SET TASK | Begin with the line containing "6. More parts follow." and end with the line containing "car.matrix_basis = pose(x, y, ground_z(x, y), 0, 0, 90"; set down that block verbatim and nothing else.
※ ※ ※
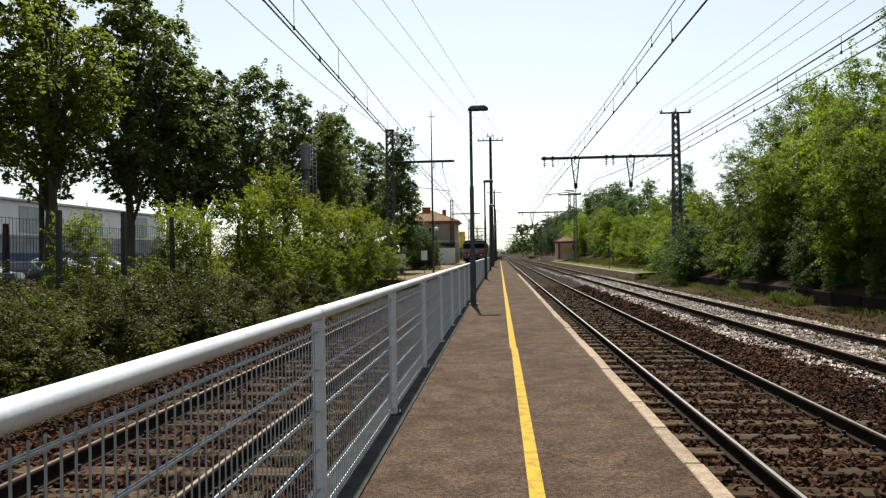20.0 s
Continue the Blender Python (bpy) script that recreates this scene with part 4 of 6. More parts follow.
# ---- parked cars in the yard, seen between the bushes ----
CARP = [mat("car_paint_" + n, c, None, 0.25, scale=1, fine=10, bump=0, coat=0.6) for n, c in (("dark", (0.03, 0.035, 0.045)), ("silver", (0.5, 0.51, 0.53)), ("white", (0.7, 0.7, 0.7)))]
TYRE = mat("tyre_rubber", (0.02, 0.02, 0.02), None, 0.9)
for k, (x, y) in enumerate(((-28, 41), (-28.5, 44.5), (-29.2, 48), (-27.5, 36), (-31, 54))):
    car = thing("car", ("dark", "silver", "white")[k % 3] + " car parked in the yard", "car", "parked cars")
    part("body", Geo().hull([(0.3, -2.0, 2.0, 0.8, 0.3, 0.3, 0), (0.6, -2.1, 2.1, 0.86, 0.35, 0.3, 0), (0.9, -1.95, 2.05, 0.85, 0.3, 0.3, 0), (0.98, -1.2, 1.9, 0.8, 0.2, 0.3, 1), (1.42, -0.5, 1.4, 0.62, 0.2, 0.2, 0), (1.47, -0.3, 1.2, 0.55, 0.2, 0.2, 0)]), [CARP[k % 3], GLASS], car, smooth=35)
    for sx in (-0.8, 0.8):
        for sy in (-1.25, 1.25):
            part("wheel", Geo().cyl((sx - 0.1, sy, 0.32), (sx + 0.1, sy, 0.32), 0.32, 0.32, 14), TYRE, car)
    car.matrix_basis = pose(x, y, ground_z(x, y), 0, 0, 90 + k * 3)

# ---- grey telecom column and dark poles in the yard ----
tc = thing("telecom_column", "grey steel telecom column with a boxed antenna head and a ladder", "telecom mast")
COLG = mat("grey_blue_steel", (0.075, 0.085, 0.10), (0.055, 0.062, 0.075), 0.5, metal=0.3, scale=1, fine=20, bump=0.05)
part("column", Geo().cyl((0, 0, -0.3), (0, 0, 7.5), 0.27, 0.25, 16), COLG, tc, smooth=40)
part("antenna_head", Geo().cyl((0, 0, 7.6), (0, 0, 9.3), 0.27, 0.27, 12).box(-0.34, -0.1, 7.6, -0.24, 0.1, 9.2, 0.02).box(0.24, -0.1, 7.6, 0.34, 0.1, 9.2, 0.02), mat("pale_antenna_shell", (0.20, 0.21, 0.22), None, 0.5), tc)
ld = Geo().box(0.48, -0.02, 0, 0.5, 0.0, 9.6).box(0.72, -0.02, 0, 0.74, 0, 9.6)
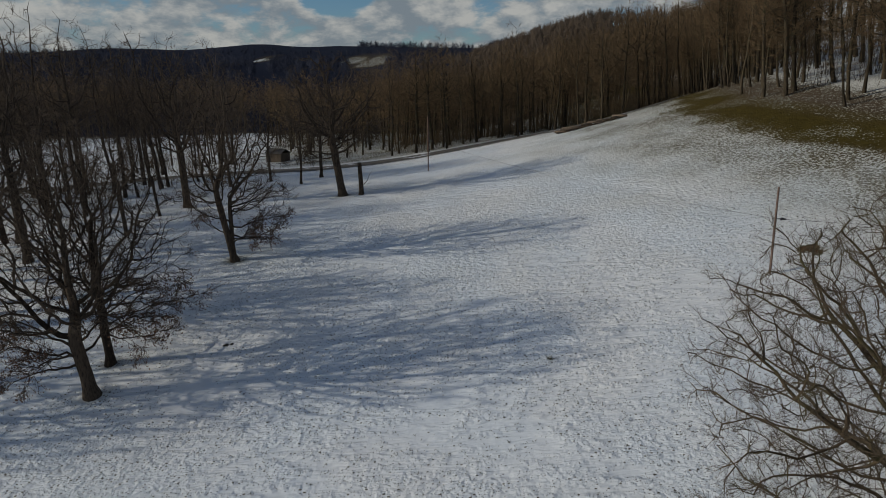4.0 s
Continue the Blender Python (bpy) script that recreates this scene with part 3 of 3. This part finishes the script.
crown_tree("oak_tree", -19.5, 27.7, 33, 0.38, 4.2, (0.3, 0.0, 9.6), (6.0, 6.0, 7.6), 1350, "leafless oak with several upright stems and some clinging brown leaves", lean=(-0.12, -0.03), wood=BARK_DARK, twig=TWIG_DARK, floor=4.6, lift=0.12, twig_r=0.011, power=2.25, twigs=(4, 1.0), leaves=1500, leaf_low=5.5,
           skirt=((3.0, 207, 4, 6.2), (2.5, 222, -14, 4.4), (3.4, 192, 20, 6.0), (3.0, 20, 12, 5.6), (3.6, 350, 16, 5.6), (2.8, 250, 2, 4.2)))
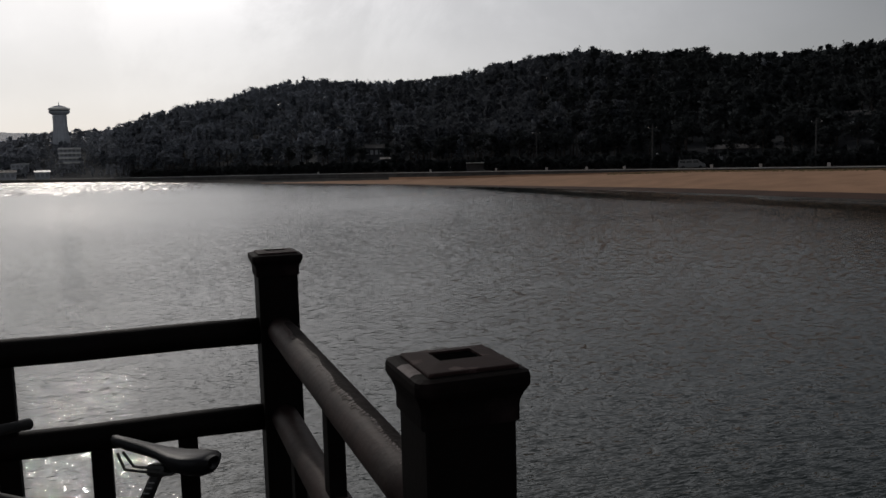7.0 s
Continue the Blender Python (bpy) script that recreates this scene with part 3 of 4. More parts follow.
※ ※ ※
FULL SOLUTION |
Continue the Blender Python (bpy) script that recreates this scene with part 4 of 6. More parts follow.
# ---- parked cars in the yard, seen between the bushes ----
CARP = [mat("car_paint_" + n, c, None, 0.25, scale=1, fine=10, bump=0, coat=0.6) for n, c in (("dark", (0.03, 0.035, 0.045)), ("silver", (0.5, 0.51, 0.53)), ("white", (0.7, 0.7, 0.7)))]
TYRE = mat("tyre_rubber", (0.02, 0.02, 0.02), None, 0.9)
for k, (x, y) in enumerate(((-28, 41), (-28.5, 44.5), (-29.2, 48), (-27.5, 36), (-31, 54))):
    car = thing("car", ("dark", "silver", "white")[k % 3] + " car parked in the yard", "car", "parked cars")
    part("body", Geo().hull([(0.3, -2.0, 2.0, 0.8, 0.3, 0.3, 0), (0.6, -2.1, 2.1, 0.86, 0.35, 0.3, 0), (0.9, -1.95, 2.05, 0.85, 0.3, 0.3, 0), (0.98, -1.2, 1.9, 0.8, 0.2, 0.3, 1), (1.42, -0.5, 1.4, 0.62, 0.2, 0.2, 0), (1.47, -0.3, 1.2, 0.55, 0.2, 0.2, 0)]), [CARP[k % 3], GLASS], car, smooth=35)
    for sx in (-0.8, 0.8):
        for sy in (-1.25, 1.25):
            part("wheel", Geo().cyl((sx - 0.1, sy, 0.32), (sx + 0.1, sy, 0.32), 0.32, 0.32, 14), TYRE, car)
    car.matrix_basis = pose(x, y, ground_z(x, y), 0, 0, 90 + k * 3)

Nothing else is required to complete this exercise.